* **Set exercise**
Output all entries verbatim. Skip pictures.

** start Task input **

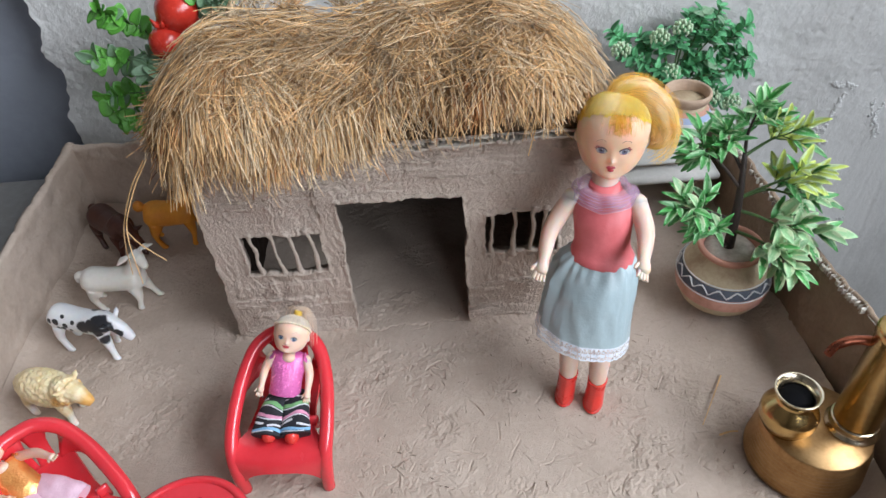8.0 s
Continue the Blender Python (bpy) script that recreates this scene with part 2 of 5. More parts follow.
def mortar_wall(name, x0, x1, z0, z1, y, depth, label):
    """An uneven, pitted cement wall with a ragged end on its left."""
    us = np.concatenate((np.linspace(x0, 0.70, 420, endpoint=False), np.linspace(0.70, x1, 12)))
    vs = np.concatenate((np.linspace(z0, -0.03, 12, endpoint=False), np.linspace(-0.03, 0.36, 170, endpoint=False), np.linspace(0.36, z1, 60)))
    nx, nz = len(us), len(vs)
    x, z = us[None, :], vs[:, None]
    dy = 0.0028 * field(x, z, 0.09, 2, 51) + 0.0006 * field(x, z, 0.012, 2, 52) + 0.0003 * field(x, z, 0.005, 2, 55)
    dy = dy + 0.008 * np.clip(field(x, z, 0.010, 2, 53) - 0.52, 0, 1) * np.clip(field(x, z, 0.10, 2, 54) * 2 + 0.5, 0, 1)
    ragged = us[None, :] + (0.010 * field(x * 0 + 5, z, 0.035, 3, 56)) * np.clip((x0 + 0.02 - x) / 0.02, 0, 1)
    front = [Vector((ragged[j, i], y + dy[j, i], vs[j])) for j in range(nz) for i in range(nx)]
    s = Shape()
    s.add(front, [(j * nx + i, j * nx + i + 1, (j + 1) * nx + i + 1, (j + 1) * nx + i) for j in range(nz - 1) for i in range(nx - 1)])
    edge = [front[j * nx] for j in range(nz)]
    s.add(edge + [p + Vector((0.004, depth, 0)) for p in edge], [(j, j + 1, nz + 1 + j, nz + j) for j in range(nz - 1)])
    s.add([(x0, y + depth, z0), (x1, y + depth, z0), (x1, y + depth, z1), (x0, y + depth, z1)], [(0, 3, 2, 1)])
    return single(name, s, CONCRETE, label, "wall", kind="structure")


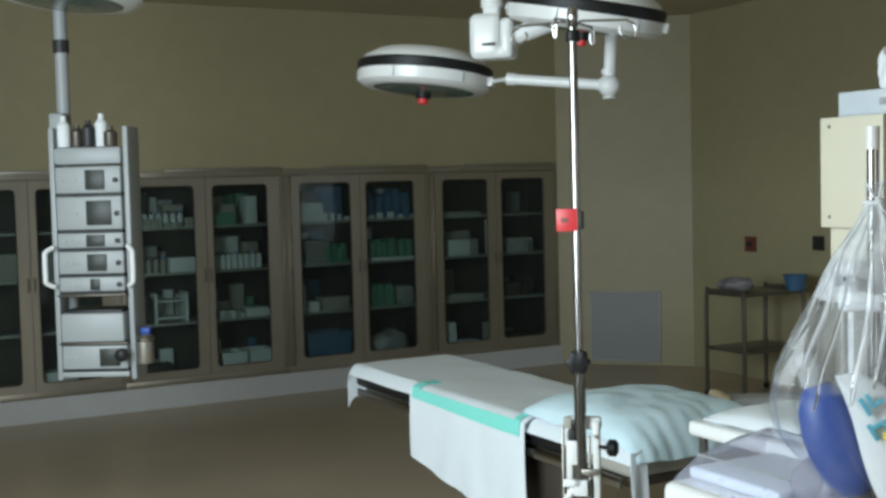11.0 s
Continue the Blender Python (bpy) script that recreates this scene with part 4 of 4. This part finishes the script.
for a, b in zip(rows_, rows_[1:]):
    for i in range(len(LIDP) - 1):
        lb.faces.new((a[i], a[i + 1], b[i + 1], b[i]))
lb.faces.new(rows_[0])
lb.faces.new(rows_[-1][::-1])
bmesh.ops.recalc_face_normals(lb, faces=lb.faces[:])
lid = part("lid", lb, M_LID, unit, "clear lilac plastic lid")
lid.visible_shadow = False
part("inner_tray", box(1.635, 1.895, 1.715, 1.985, 1.0, 1.026, 0.010, 3), M_WHITE_B, unit)
part("ridge", tube([(1.665, 1.71, 1.047), (1.665, 1.99, 1.047)], 0.0025, 6), M_GREY, unit)
part("roll_end", lathe([(0.045, 0), (0.05, 0.006), (0.05, 0.09), (0.045, 0.10)], pose(1.70, 1.60, 1.045, -90), 24), M_LID, unit, "clear lilac roll end")
part("pedestal", box(1.66, 1.86, 1.6, 1.9, 0.08, 0.70, 0.02), M_WHITE_B, unit)
part("foot", box(1.58, 1.93, 1.5, 2.0, 0.0, 0.08, 0.02), M_GREY, unit)

# ---- anaesthesia machine ----
MC = Vector((2.977, 1.721, 0))  # near corner of the machine, its front turned away by 40 degrees
TURN = Matrix.Translation(MC) @ Matrix.Rotation(radians(-40), 4, "Z") @ Matrix.Diagonal((1, 2.14, 1, 1)) @ Matrix.Translation((-2.985, -1.708, 0))


def beside(s, f, z):
    """A place s along the machine's side and f along its front, from the near corner."""
    return MC + Vector((0.766 * s + 0.643 * f, -0.643 * s + 0.766 * f, z))


def on_machine(name, bm, material, parent, label=""):
    return part(name, moved(bm, TURN), material, parent, label)


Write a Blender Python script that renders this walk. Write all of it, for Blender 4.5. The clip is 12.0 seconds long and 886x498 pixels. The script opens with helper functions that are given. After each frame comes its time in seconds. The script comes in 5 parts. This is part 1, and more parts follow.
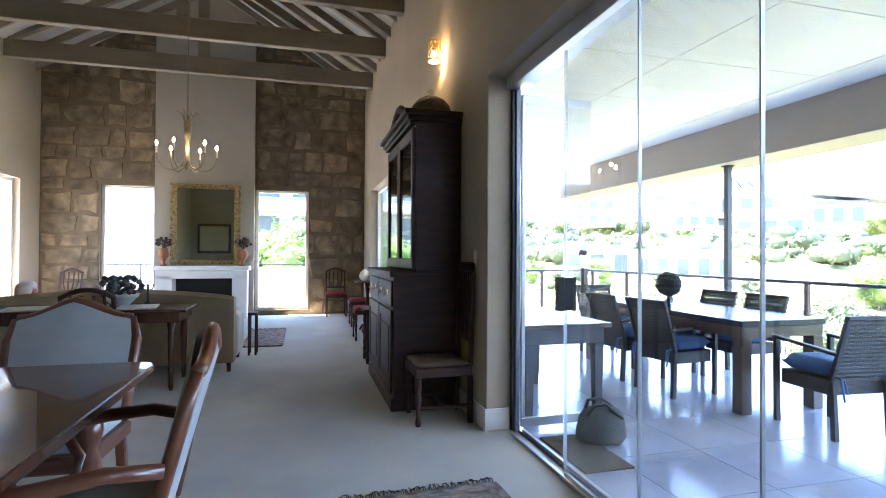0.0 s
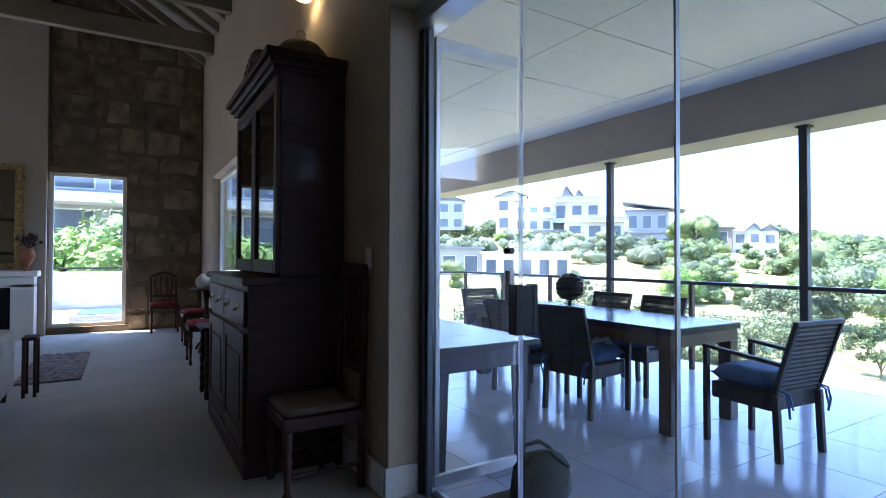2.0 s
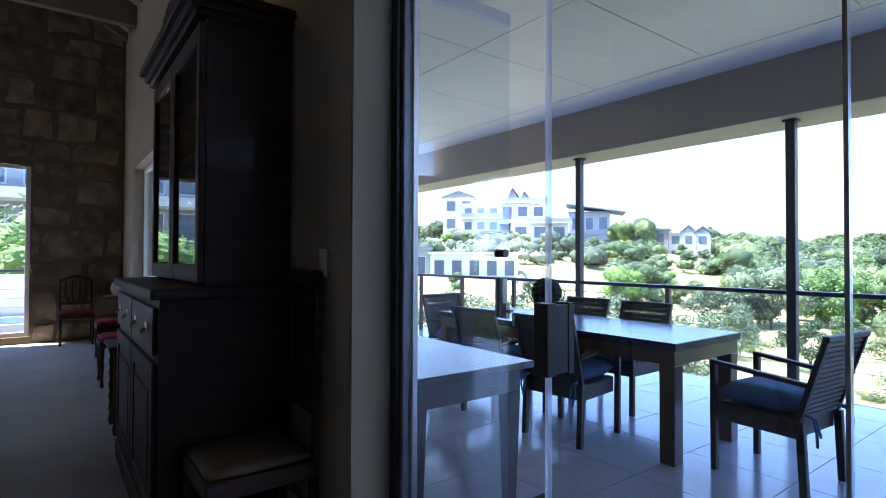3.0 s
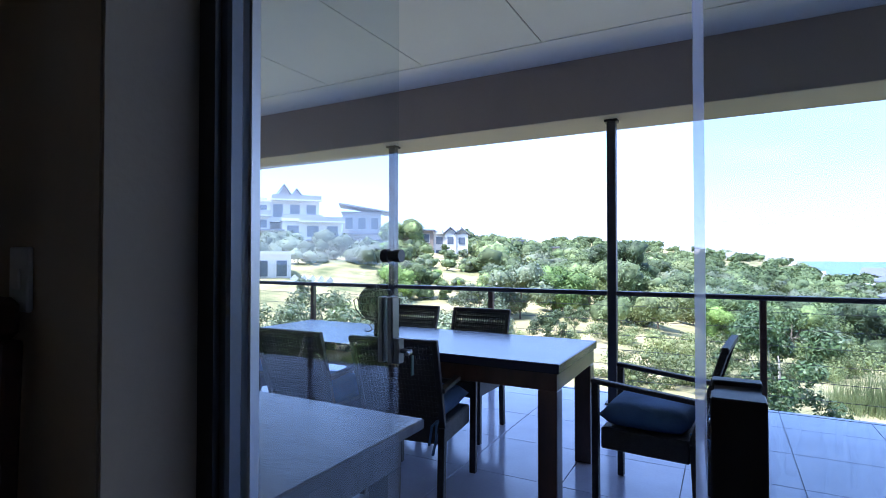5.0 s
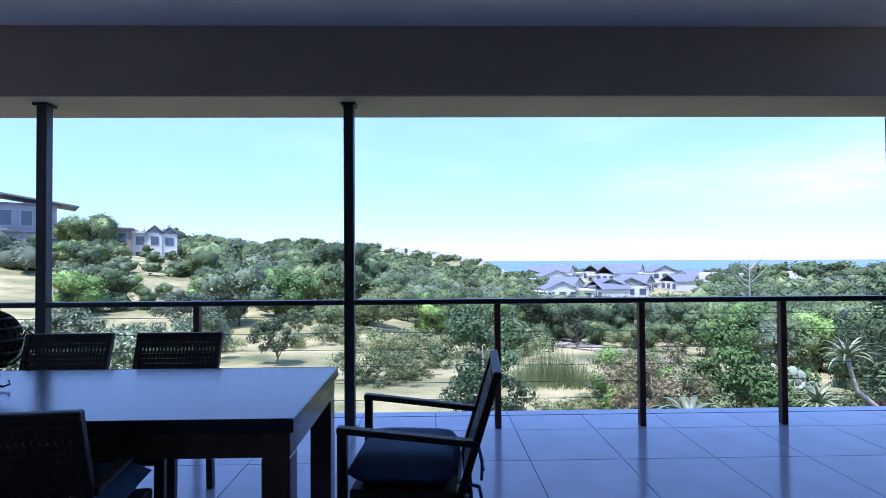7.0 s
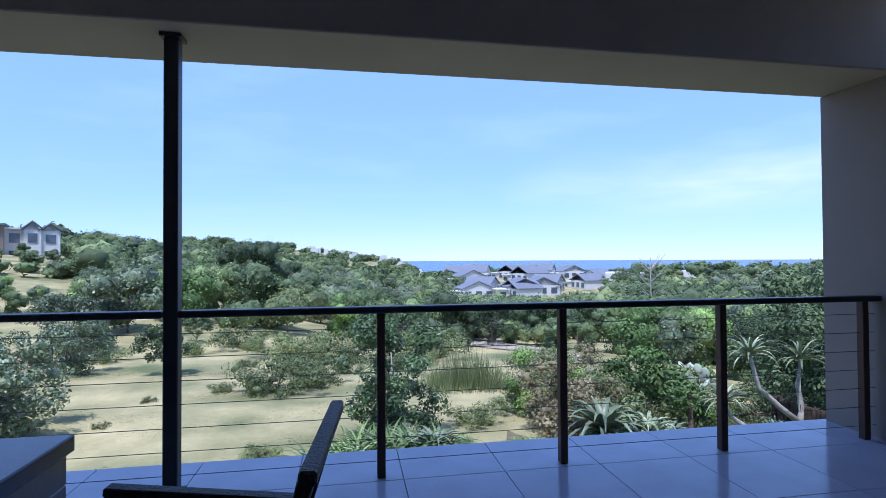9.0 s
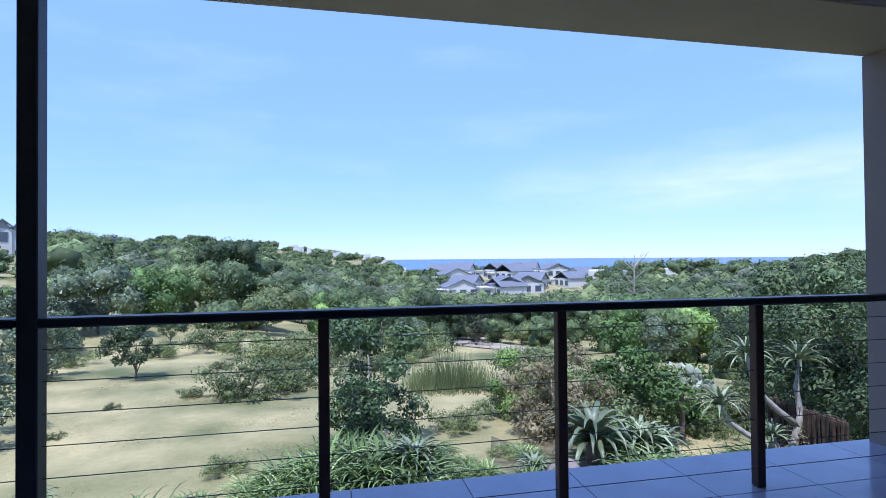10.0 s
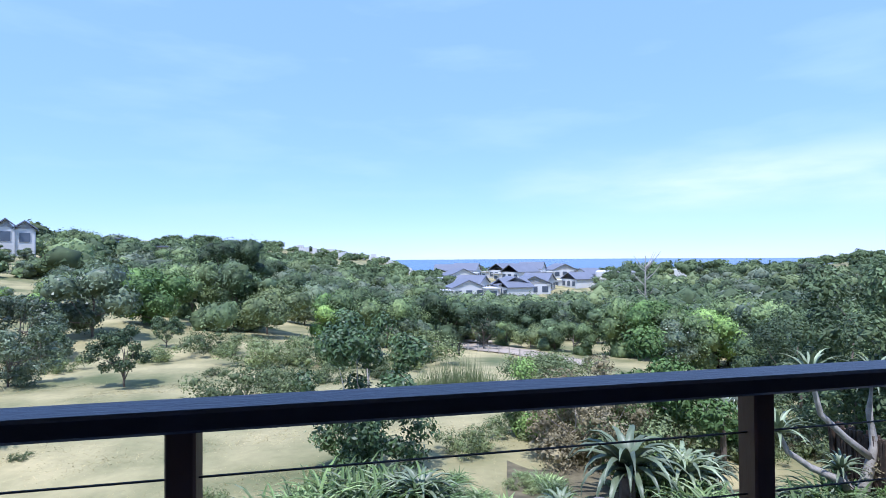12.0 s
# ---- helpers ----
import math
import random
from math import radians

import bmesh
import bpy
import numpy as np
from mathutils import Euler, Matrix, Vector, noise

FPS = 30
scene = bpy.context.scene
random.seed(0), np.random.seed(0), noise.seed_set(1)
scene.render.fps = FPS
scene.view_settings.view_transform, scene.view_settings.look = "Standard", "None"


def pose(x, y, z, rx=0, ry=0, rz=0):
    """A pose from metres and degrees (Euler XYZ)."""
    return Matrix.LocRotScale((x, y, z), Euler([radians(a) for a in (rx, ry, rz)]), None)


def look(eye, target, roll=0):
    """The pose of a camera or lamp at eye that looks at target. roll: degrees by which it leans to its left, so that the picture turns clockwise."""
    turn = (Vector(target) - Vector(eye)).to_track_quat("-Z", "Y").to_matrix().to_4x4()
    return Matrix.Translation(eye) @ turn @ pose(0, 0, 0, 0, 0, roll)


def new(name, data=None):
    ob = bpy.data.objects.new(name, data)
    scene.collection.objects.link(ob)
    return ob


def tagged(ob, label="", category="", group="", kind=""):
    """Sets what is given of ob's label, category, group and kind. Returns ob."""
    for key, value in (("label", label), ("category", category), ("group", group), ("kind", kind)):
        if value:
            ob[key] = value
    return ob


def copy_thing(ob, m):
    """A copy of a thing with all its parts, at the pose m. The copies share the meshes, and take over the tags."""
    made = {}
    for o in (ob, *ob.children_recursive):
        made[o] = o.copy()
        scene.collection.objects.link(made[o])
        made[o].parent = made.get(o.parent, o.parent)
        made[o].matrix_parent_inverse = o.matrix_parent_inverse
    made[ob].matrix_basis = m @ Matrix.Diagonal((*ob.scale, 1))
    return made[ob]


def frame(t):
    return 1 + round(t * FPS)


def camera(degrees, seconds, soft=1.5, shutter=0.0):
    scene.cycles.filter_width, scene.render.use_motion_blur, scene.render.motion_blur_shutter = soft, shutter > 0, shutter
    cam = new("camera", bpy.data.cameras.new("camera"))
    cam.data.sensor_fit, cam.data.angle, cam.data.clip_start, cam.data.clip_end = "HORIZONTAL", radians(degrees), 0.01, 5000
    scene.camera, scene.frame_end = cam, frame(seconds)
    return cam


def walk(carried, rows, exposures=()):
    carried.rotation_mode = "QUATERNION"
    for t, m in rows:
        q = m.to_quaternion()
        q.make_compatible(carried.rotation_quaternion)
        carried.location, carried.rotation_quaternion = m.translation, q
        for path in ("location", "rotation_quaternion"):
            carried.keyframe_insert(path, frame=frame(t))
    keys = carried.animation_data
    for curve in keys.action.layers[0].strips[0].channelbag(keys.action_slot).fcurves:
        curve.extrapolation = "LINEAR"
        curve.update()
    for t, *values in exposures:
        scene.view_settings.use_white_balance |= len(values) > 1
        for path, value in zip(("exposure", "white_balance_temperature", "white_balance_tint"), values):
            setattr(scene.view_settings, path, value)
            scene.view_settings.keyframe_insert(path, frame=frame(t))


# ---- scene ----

** end Task input **

* **Solution to the problem**
8.0 s
Continue the Blender Python (bpy) script that recreates this scene with part 2 of 5. More parts follow.
def mortar_wall(name, x0, x1, z0, z1, y, depth, label):
    """An uneven, pitted cement wall with a ragged end on its left."""
    us = np.concatenate((np.linspace(x0, 0.70, 420, endpoint=False), np.linspace(0.70, x1, 12)))
    vs = np.concatenate((np.linspace(z0, -0.03, 12, endpoint=False), np.linspace(-0.03, 0.36, 170, endpoint=False), np.linspace(0.36, z1, 60)))
    nx, nz = len(us), len(vs)
    x, z = us[None, :], vs[:, None]
    dy = 0.0028 * field(x, z, 0.09, 2, 51) + 0.0006 * field(x, z, 0.012, 2, 52) + 0.0003 * field(x, z, 0.005, 2, 55)
    dy = dy + 0.008 * np.clip(field(x, z, 0.010, 2, 53) - 0.52, 0, 1) * np.clip(field(x, z, 0.10, 2, 54) * 2 + 0.5, 0, 1)
    ragged = us[None, :] + (0.010 * field(x * 0 + 5, z, 0.035, 3, 56)) * np.clip((x0 + 0.02 - x) / 0.02, 0, 1)
    front = [Vector((ragged[j, i], y + dy[j, i], vs[j])) for j in range(nz) for i in range(nx)]
    s = Shape()
    s.add(front, [(j * nx + i, j * nx + i + 1, (j + 1) * nx + i + 1, (j + 1) * nx + i) for j in range(nz - 1) for i in range(nx - 1)])
    edge = [front[j * nx] for j in range(nz)]
    s.add(edge + [p + Vector((0.004, depth, 0)) for p in edge], [(j, j + 1, nz + 1 + j, nz + j) for j in range(nz - 1)])
    s.add([(x0, y + depth, z0), (x1, y + depth, z0), (x1, y + depth, z1), (x0, y + depth, z1)], [(0, 3, 2, 1)])
    return single(name, s, CONCRETE, label, "wall", kind="structure")


11.0 s
Continue the Blender Python (bpy) script that recreates this scene with part 4 of 4. This part finishes the script.
for a, b in zip(rows_, rows_[1:]):
    for i in range(len(LIDP) - 1):
        lb.faces.new((a[i], a[i + 1], b[i + 1], b[i]))
lb.faces.new(rows_[0])
lb.faces.new(rows_[-1][::-1])
bmesh.ops.recalc_face_normals(lb, faces=lb.faces[:])
lid = part("lid", lb, M_LID, unit, "clear lilac plastic lid")
lid.visible_shadow = False
part("inner_tray", box(1.635, 1.895, 1.715, 1.985, 1.0, 1.026, 0.010, 3), M_WHITE_B, unit)
part("ridge", tube([(1.665, 1.71, 1.047), (1.665, 1.99, 1.047)], 0.0025, 6), M_GREY, unit)
part("roll_end", lathe([(0.045, 0), (0.05, 0.006), (0.05, 0.09), (0.045, 0.10)], pose(1.70, 1.60, 1.045, -90), 24), M_LID, unit, "clear lilac roll end")
part("pedestal", box(1.66, 1.86, 1.6, 1.9, 0.08, 0.70, 0.02), M_WHITE_B, unit)
part("foot", box(1.58, 1.93, 1.5, 2.0, 0.0, 0.08, 0.02), M_GREY, unit)

# ---- anaesthesia machine ----
MC = Vector((2.977, 1.721, 0))  # near corner of the machine, its front turned away by 40 degrees
TURN = Matrix.Translation(MC) @ Matrix.Rotation(radians(-40), 4, "Z") @ Matrix.Diagonal((1, 2.14, 1, 1)) @ Matrix.Translation((-2.985, -1.708, 0))


def beside(s, f, z):
    """A place s along the machine's side and f along its front, from the near corner."""
    return MC + Vector((0.766 * s + 0.643 * f, -0.643 * s + 0.766 * f, z))


def on_machine(name, bm, material, parent, label=""):
    return part(name, moved(bm, TURN), material, parent, label)


Write a Blender Python script that renders this walk. Write all of it, for Blender 4.5. The clip is 12.0 seconds long and 886x498 pixels. The script opens with helper functions that are given. After each frame comes its time in seconds. The script comes in 5 parts. This is part 1, and more parts follow.
0.0 s
2.0 s
3.0 s
5.0 s
7.0 s
9.0 s
10.0 s
12.0 s
# ---- helpers ----
import math
import random
from math import radians

import bmesh
import bpy
import numpy as np
from mathutils import Euler, Matrix, Vector, noise

FPS = 30
scene = bpy.context.scene
random.seed(0), np.random.seed(0), noise.seed_set(1)
scene.render.fps = FPS
scene.view_settings.view_transform, scene.view_settings.look = "Standard", "None"


def pose(x, y, z, rx=0, ry=0, rz=0):
    """A pose from metres and degrees (Euler XYZ)."""
    return Matrix.LocRotScale((x, y, z), Euler([radians(a) for a in (rx, ry, rz)]), None)


def look(eye, target, roll=0):
    """The pose of a camera or lamp at eye that looks at target. roll: degrees by which it leans to its left, so that the picture turns clockwise."""
    turn = (Vector(target) - Vector(eye)).to_track_quat("-Z", "Y").to_matrix().to_4x4()
    return Matrix.Translation(eye) @ turn @ pose(0, 0, 0, 0, 0, roll)


def new(name, data=None):
    ob = bpy.data.objects.new(name, data)
    scene.collection.objects.link(ob)
    return ob


def tagged(ob, label="", category="", group="", kind=""):
    """Sets what is given of ob's label, category, group and kind. Returns ob."""
    for key, value in (("label", label), ("category", category), ("group", group), ("kind", kind)):
        if value:
            ob[key] = value
    return ob


def copy_thing(ob, m):
    """A copy of a thing with all its parts, at the pose m. The copies share the meshes, and take over the tags."""
    made = {}
    for o in (ob, *ob.children_recursive):
        made[o] = o.copy()
        scene.collection.objects.link(made[o])
        made[o].parent = made.get(o.parent, o.parent)
        made[o].matrix_parent_inverse = o.matrix_parent_inverse
    made[ob].matrix_basis = m @ Matrix.Diagonal((*ob.scale, 1))
    return made[ob]


def frame(t):
    return 1 + round(t * FPS)


def camera(degrees, seconds, soft=1.5, shutter=0.0):
    scene.cycles.filter_width, scene.render.use_motion_blur, scene.render.motion_blur_shutter = soft, shutter > 0, shutter
    cam = new("camera", bpy.data.cameras.new("camera"))
    cam.data.sensor_fit, cam.data.angle, cam.data.clip_start, cam.data.clip_end = "HORIZONTAL", radians(degrees), 0.01, 5000
    scene.camera, scene.frame_end = cam, frame(seconds)
    return cam


def walk(carried, rows, exposures=()):
    carried.rotation_mode = "QUATERNION"
    for t, m in rows:
        q = m.to_quaternion()
        q.make_compatible(carried.rotation_quaternion)
        carried.location, carried.rotation_quaternion = m.translation, q
        for path in ("location", "rotation_quaternion"):
            carried.keyframe_insert(path, frame=frame(t))
    keys = carried.animation_data
    for curve in keys.action.layers[0].strips[0].channelbag(keys.action_slot).fcurves:
        curve.extrapolation = "LINEAR"
        curve.update()
    for t, *values in exposures:
        scene.view_settings.use_white_balance |= len(values) > 1
        for path, value in zip(("exposure", "white_balance_temperature", "white_balance_tint"), values):
            setattr(scene.view_settings, path, value)
            scene.view_settings.keyframe_insert(path, frame=frame(t))


# ---- scene ----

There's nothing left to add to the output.